La fin de l’histoire évoque l’ouvrage du politologue Francis Fukuyama (La fin de l’histoire et le dernier homme) qui prédisait, dans les années 90, que la dislocation du bloc soviétique concourrait à la suprématie de la démocratie libérale et du principe capitaliste. Ces éléments font sens dès la scène inaugurale. Le film débute par une discussion entre amis sur la vie politique du pays. Fabian est déjà au centre de la bande parlant plus fort que les autres et avec plus de véhémence. Son dégoût nihiliste est déjà prégnant, même si, par la suite, le ton de ces scènes discursives oscille entre le sérieux et la farce. Toutefois certaines phrases énoncées par Fabian mettent la puce à l’oreille. Très vite il s’oppose au « monde révisionniste des vieux » et évoque cette jeunesse philippine qui est prête à tout. Jusqu’au moment où il fait l’éloge de la loi du Talion revendiquant le droit pour l’homme opprimé de tuer son bourreau.

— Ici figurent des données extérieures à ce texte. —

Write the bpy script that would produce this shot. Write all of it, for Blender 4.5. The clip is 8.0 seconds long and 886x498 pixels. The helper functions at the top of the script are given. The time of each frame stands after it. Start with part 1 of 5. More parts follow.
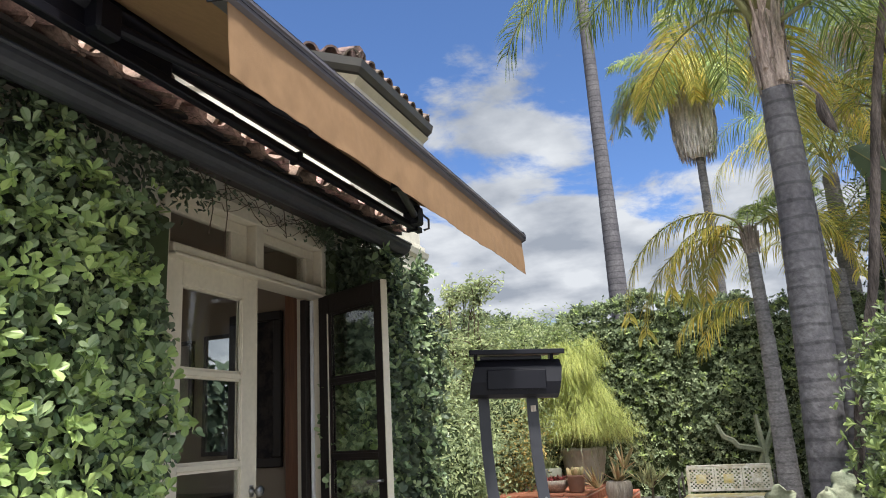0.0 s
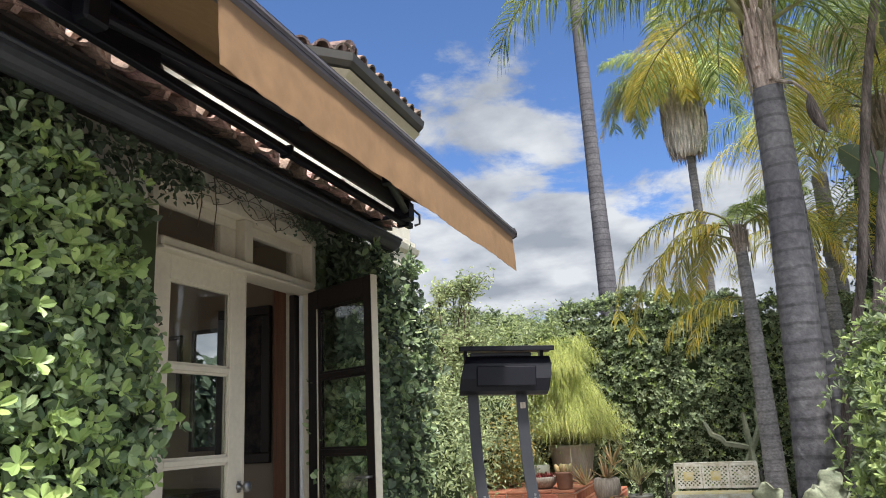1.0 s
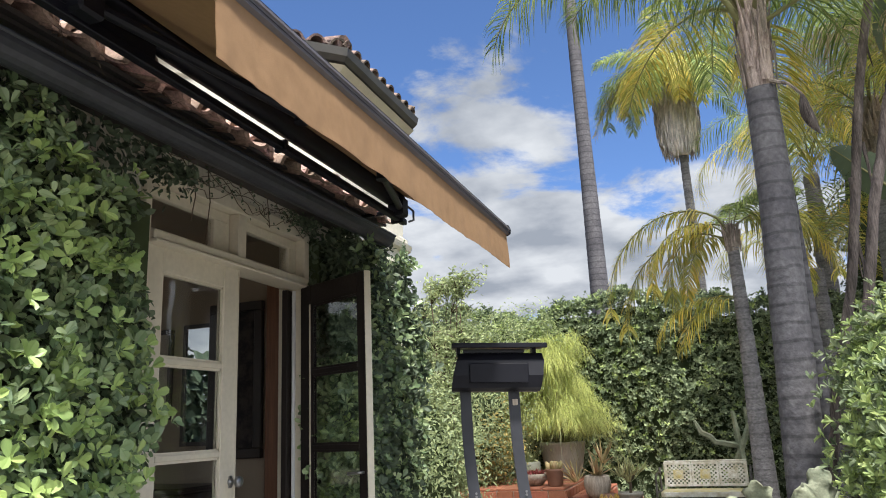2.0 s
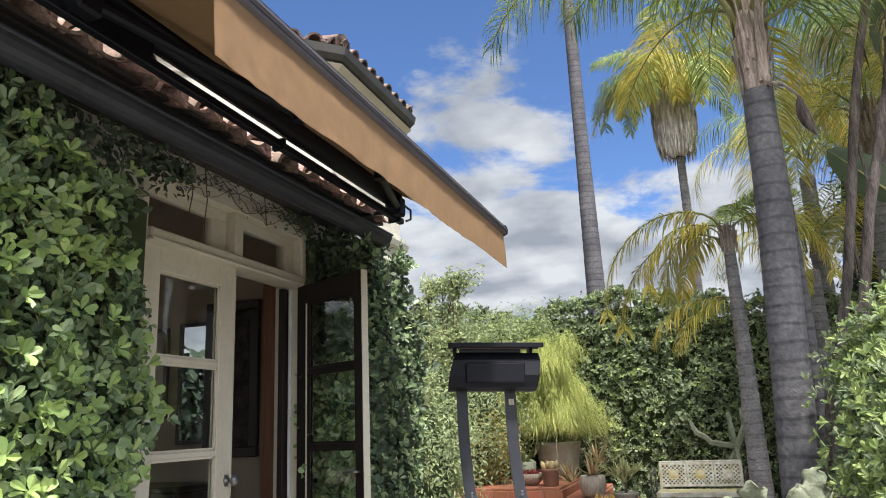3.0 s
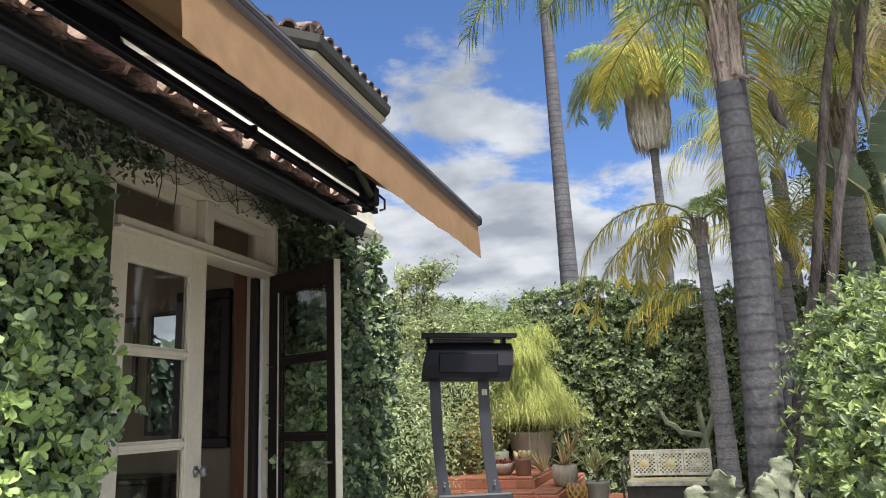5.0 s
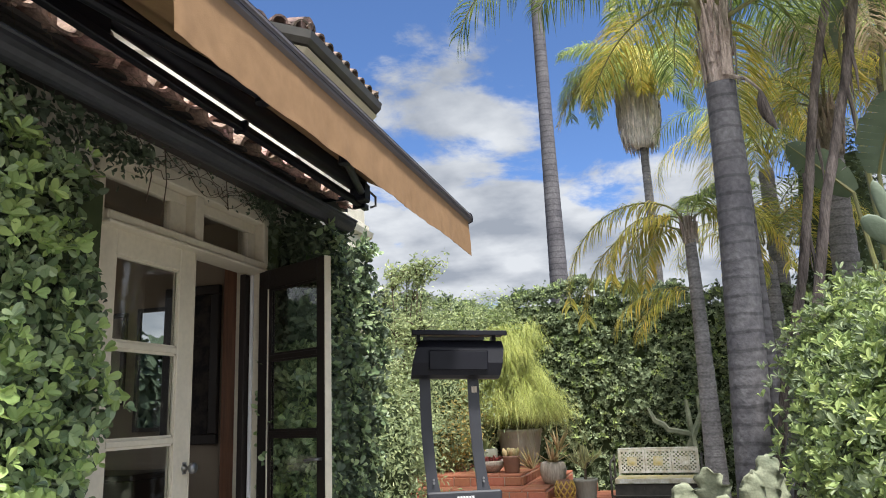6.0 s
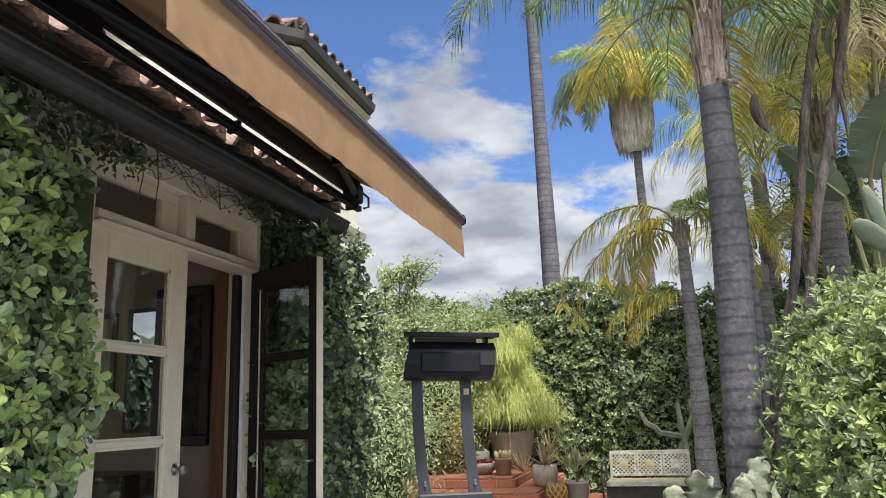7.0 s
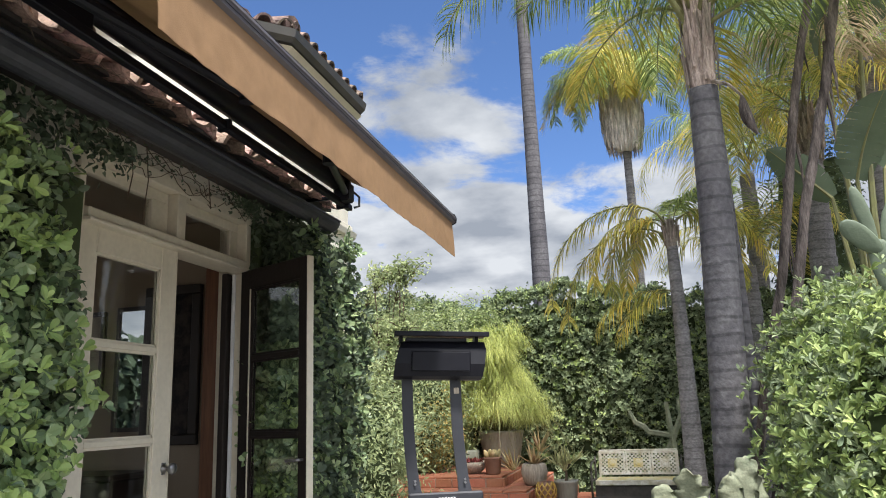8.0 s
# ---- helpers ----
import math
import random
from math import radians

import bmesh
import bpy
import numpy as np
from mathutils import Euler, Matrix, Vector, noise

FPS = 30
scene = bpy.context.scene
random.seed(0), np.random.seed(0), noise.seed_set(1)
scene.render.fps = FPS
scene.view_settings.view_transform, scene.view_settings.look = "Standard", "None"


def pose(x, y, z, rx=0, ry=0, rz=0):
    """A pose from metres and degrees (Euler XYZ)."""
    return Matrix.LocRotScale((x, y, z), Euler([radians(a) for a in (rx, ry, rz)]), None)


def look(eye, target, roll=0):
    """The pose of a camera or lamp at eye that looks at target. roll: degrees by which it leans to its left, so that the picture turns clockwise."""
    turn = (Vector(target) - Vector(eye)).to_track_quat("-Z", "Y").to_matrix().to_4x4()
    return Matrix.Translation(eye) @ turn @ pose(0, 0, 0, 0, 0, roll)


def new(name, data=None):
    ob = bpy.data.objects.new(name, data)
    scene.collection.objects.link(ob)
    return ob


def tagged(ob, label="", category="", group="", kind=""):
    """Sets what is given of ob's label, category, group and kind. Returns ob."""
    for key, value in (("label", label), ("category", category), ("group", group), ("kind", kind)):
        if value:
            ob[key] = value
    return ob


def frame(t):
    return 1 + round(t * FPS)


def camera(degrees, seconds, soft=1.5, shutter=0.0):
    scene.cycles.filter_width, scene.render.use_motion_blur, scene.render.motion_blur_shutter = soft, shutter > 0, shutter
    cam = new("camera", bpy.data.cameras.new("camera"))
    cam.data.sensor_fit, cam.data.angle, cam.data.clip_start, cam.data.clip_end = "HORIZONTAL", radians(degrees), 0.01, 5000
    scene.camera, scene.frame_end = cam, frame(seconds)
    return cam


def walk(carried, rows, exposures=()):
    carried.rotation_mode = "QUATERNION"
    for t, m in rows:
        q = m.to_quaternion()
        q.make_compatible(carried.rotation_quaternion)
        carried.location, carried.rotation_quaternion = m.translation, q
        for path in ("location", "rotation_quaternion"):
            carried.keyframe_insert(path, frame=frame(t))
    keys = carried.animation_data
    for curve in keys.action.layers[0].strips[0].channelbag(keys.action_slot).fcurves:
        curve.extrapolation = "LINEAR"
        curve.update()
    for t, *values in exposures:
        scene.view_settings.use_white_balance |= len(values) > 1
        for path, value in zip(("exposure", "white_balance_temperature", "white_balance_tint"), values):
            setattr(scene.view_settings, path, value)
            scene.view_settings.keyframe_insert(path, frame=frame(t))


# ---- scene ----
cam = camera(62.6, 8.0, soft=1.0)
PATH = [
    (0, (0.127, -0.055, 1.42), (-0.559, 1.758, 1.913), -3.3),
    (0.5, (0.118, -0.054, 1.419), (-0.556, 1.765, 1.908), -3.1),
    (1, (0.116, -0.038, 1.421), (-0.546, 1.787, 1.903), -3.0),
    (1.5, (0.106, -0.038, 1.419), (-0.543, 1.793, 1.895), -2.8),
    (3, (0.103, -0.042, 1.419), (-0.531, 1.795, 1.89), -2.4),
    (3.5, (0.098, -0.042, 1.416), (-0.524, 1.8, 1.886), -2.3),
    (4, (0.101, -0.042, 1.416), (-0.506, 1.806, 1.882), -2.4),
    (4.5, (0.105, -0.026, 1.419), (-0.484, 1.831, 1.874), -2.5),
    (5, (0.102, -0.02, 1.42), (-0.47, 1.845, 1.863), -2.5),
    (6.5, (0.094, -0.021, 1.418), (-0.442, 1.856, 1.853), -2.2),
    (7, (0.095, -0.015, 1.418), (-0.432, 1.864, 1.858), -2.1),
    (7.5, (0.094, -0.015, 1.417), (-0.42, 1.866, 1.859), -2.1),
    (8, (0.094, -0.022, 1.417), (-0.407, 1.864, 1.854), -2.1),
]
walk(cam, [(t, look(eye, target, roll)) for t, eye, target, roll in PATH])

# ---- world, sun, exposure ----
SUN_EL, SUN_AZ = 64.0, 142.0          # height, and bearing clockwise from +y


def make_world():
    w = bpy.data.worlds.new("sky")
    scene.world = w
    w.use_nodes = True
    nt = w.node_tree
    nt.nodes.clear()

    def n(kind, **kw):
        nd = nt.nodes.new(kind)
        for k, v in kw.items():
            nd.inputs[k].default_value = v
        return nd

    def m(op, a, b=None, c=None):
        nd = nt.nodes.new("ShaderNodeMath")
        nd.operation = op
        for i, q in enumerate((a, b, c)):
            if q is None:
                continue
            if isinstance(q, (int, float)):
                nd.inputs[i].default_value = q
            else:
                nt.links.new(q, nd.inputs[i])
        return nd.outputs[0]

    sky = nt.nodes.new("ShaderNodeTexSky")
    sky.sky_type = "NISHITA"
    sky.sun_disc = False
    sky.sun_elevation, sky.sun_rotation = radians(SUN_EL), radians(SUN_AZ % 360)
    sky.air_density, sky.dust_density, sky.ozone_density = 0.75, 0.1, 5.0
    tc = nt.nodes.new("ShaderNodeTexCoord")
    sep = nt.nodes.new("ShaderNodeSeparateXYZ")
    nt.links.new(tc.outputs["Generated"], sep.inputs[0])
    x, y, z = sep.outputs
    zz = m("ADD", m("MAXIMUM", z, 0.0), 0.22)
    comb = nt.nodes.new("ShaderNodeCombineXYZ")
    nt.links.new(m("DIVIDE", x, zz), comb.inputs[0])
    nt.links.new(m("DIVIDE", y, zz), comb.inputs[1])
    no = n("ShaderNodeTexNoise", Scale=2.6, Detail=11.0, Roughness=0.62, Distortion=0.25)
    nt.links.new(comb.outputs[0], no.inputs["Vector"])
    big = n("ShaderNodeTexNoise", Scale=0.8, Detail=3.0, Roughness=0.5)
    nt.links.new(comb.outputs[0], big.inputs["Vector"])
    # a low bank of cloud along the horizon and one cumulus above it
    bank = m("MULTIPLY", m("SUBTRACT", 0.325, z), 2.6)
    bank = m("MINIMUM", m("MAXIMUM", bank, -0.08), 0.235)
    # unseen cloud cover is closed in behind the camera for fill light
    bank = m("ADD", bank, m("MULTIPLY", m("MAXIMUM", m("SUBTRACT", 0.45, y), 0.0), 0.22))
    vd = nt.nodes.new("ShaderNodeVectorMath")
    vd.operation = "DISTANCE"
    nt.links.new(tc.outputs["Generated"], vd.inputs[0])
    vd.inputs[1].default_value = (-0.235, 0.887, 0.398)
    puff = m("MULTIPLY", m("MAXIMUM", m("SUBTRACT", 0.20, vd.outputs["Value"]), 0.0), 1.5)
    dens = m("ADD", m("ADD", m("MULTIPLY", no.outputs["Fac"], 0.75), m("MULTIPLY", big.outputs["Fac"], 0.3)), m("ADD", bank, puff))
    ramp = nt.nodes.new("ShaderNodeMapRange")
    ramp.interpolation_type = "SMOOTHSTEP"
    ramp.inputs["From Min"].default_value, ramp.inputs["From Max"].default_value = 0.57, 0.675
    nt.links.new(dens, ramp.inputs["Value"])
    # the clouds' own tone: bright tops, greyer hearts
    tone = n("ShaderNodeTexNoise", Scale=3.5, Detail=6.0, Roughness=0.5)
    nt.links.new(comb.outputs[0], tone.inputs["Vector"])
    cr = nt.nodes.new("ShaderNodeValToRGB")
    cr.color_ramp.elements[0].position, cr.color_ramp.elements[1].position = 0.36, 0.62
    cr.color_ramp.elements[0].color = (1.9, 2.12, 2.5, 1)
    cr.color_ramp.elements[1].color = (4.0, 4.18, 4.45, 1)
    nt.links.new(tone.outputs["Fac"], cr.inputs[0])
    # clouds shine more the nearer they stand to the sun, boosted as fill light
    dt = nt.nodes.new("ShaderNodeVectorMath")
    dt.operation = "DOT_PRODUCT"
    nt.links.new(tc.outputs["Generated"], dt.inputs[0])
    a, e = radians(SUN_AZ), radians(SUN_EL)
    dt.inputs[1].default_value = (math.sin(a) * math.cos(e), math.cos(a) * math.cos(e), math.sin(e))
    glow = m("ADD", m("MULTIPLY", m("POWER", m("MAXIMUM", m("SUBTRACT", dt.outputs["Value"], 0.30), 0.0), 1.3), 6.5), 1.0)
    gl = nt.nodes.new("ShaderNodeVectorMath")
    gl.operation = "SCALE"
    nt.links.new(cr.outputs[0], gl.inputs[0])
    nt.links.new(glow, gl.inputs["Scale"])
    tint = nt.nodes.new("ShaderNodeMixRGB")
    tint.blend_type = "MULTIPLY"
    tint.inputs[0].default_value = 1.0
    tint.inputs[2].default_value = (0.88, 0.97, 1.10, 1)
    nt.links.new(sky.outputs[0], tint.inputs[1])
    mix = nt.nodes.new("ShaderNodeMixRGB")
    nt.links.new(ramp.outputs[0], mix.inputs[0])
    nt.links.new(tint.outputs[0], mix.inputs[1])
    nt.links.new(gl.outputs[0], mix.inputs[2])
    bg = nt.nodes.new("ShaderNodeBackground")
    bg.inputs["Strength"].default_value = 0.08
    nt.links.new(mix.outputs[0], bg.inputs[0])
    out = nt.nodes.new("ShaderNodeOutputWorld")
    nt.links.new(bg.outputs[0], out.inputs[0])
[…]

Ses amis s’esclaffent devant ses excès, le spectateur rit jaune. Derrière la figure de Fabian, on pense au président Ferdinand Marcos, né lui aussi dans la région de Norte, qui fut étudiant en droit et accusé du meurtre d’un opposant politique. Par un dispositif de mise en scène très simple, Lav Diaz sépare toujours Fabian du reste du groupe. Les plans larges fixes les montrent réunis, souvent assis en train de boire une bière, tandis que Fabian est toujours debout, à l’écart, déjà prêt au combat. Et celui-ci arrive plus vite que prévu. Grand théoricien de la violence, il décide, un soir, de passer à la pratique. Concours de circonstances ou dure loi de la fatalité, un peu plus tôt, le jour du meurtre, Joaquin, excédé par le pouvoir qu’exerce l’usurière sur sa famille, va sortir de ses gonds et la frapper. Mais c’est Fabian qui passera à l’acte dans la nuit. Il tue la prêteuse de gages ainsi que sa fille. La mécanique de Crime et Châtiment est en marche. Joaquin sera accusé et emprisonné pour le meurtre tandis que Fabian fuira à Manille sans en être inquiété. On pense évidemment au roman de Dostoïevski, l’une des grandes références littéraires de Lav Diaz. Comme Fabian, Raskolnikov s’en prend à l’usurière qui le condamne à la soumission. Son meurtre, croit-il, aurait le pouvoir d’enrayer la machine capitaliste et de mettre fin aux castes sociales. Pour autant la culpabilité n’est pas traitée de la même manière car le châtiment reste en suspens.
(C) Shellac
On peut diviser le film en deux parties distinctes : si l’une est plutôt discursive, l’autre plonge les protagonistes dans le silence et l’abîme. Les discussions collectives laissent place à la solitude de chacun. Après le meurtre, Fabian est reclus à Manille, évitant le contact avec les autres. De son côté, Joaquin s’efforce de trouver une échappatoire. Les deux destinées s’entremêlent de manière fluide grâce à un montage très précis. Une des plus belles scènes du film et l’une des plus déchirantes présente la femme de Joaquin qui part vers la mort, emportant avec elle ses deux enfants, alors qu’elle vient de quitter son mari. Ils arrivent tous les trois au bord de la falaise, le vent souffle, la mère regarde le vide en contre-plongée. La scène d’après on la retrouve devant un manège souriant devant la joie innocente de ces enfants. Ce découpage d’une simplicité désarmante est l’une des plus grandes réussites de Norte. La deuxième partie s’avère moins convaincante cédant à un manichéisme un peu forcé. A mesure que Fabian sombre dans la folie meurtrière et se vide de toute humanité, Joaquin découvre la grâce et la sainteté. Ce dernier prend en charge les vices et les péchés de ses compagnons de cellule et vit sa dernière vie dans ses rêves. Il devient pur esprit naviguant au-dessus de son village comme un fantôme bienveillant. Fabian se cloître dans des chambres sans lumière à Manille et crée à sa façon une cellule d’emprisonnement. Pour l’un le meurtre a irrémédiablement conduit à une rupture avec le monde des hommes, pour l’autre l’enfermement a permis la naissance d’une vie spirituelle. L’idée d’un montage parallèle entre ces deux êtres qui vivent dans deux états contraires est assez belle mais paraît un peu mécanique. L’écriture est moins subtile même si la mise en scène - et les lents travellings qui accompagnent les personnages - reste d’une grande précision.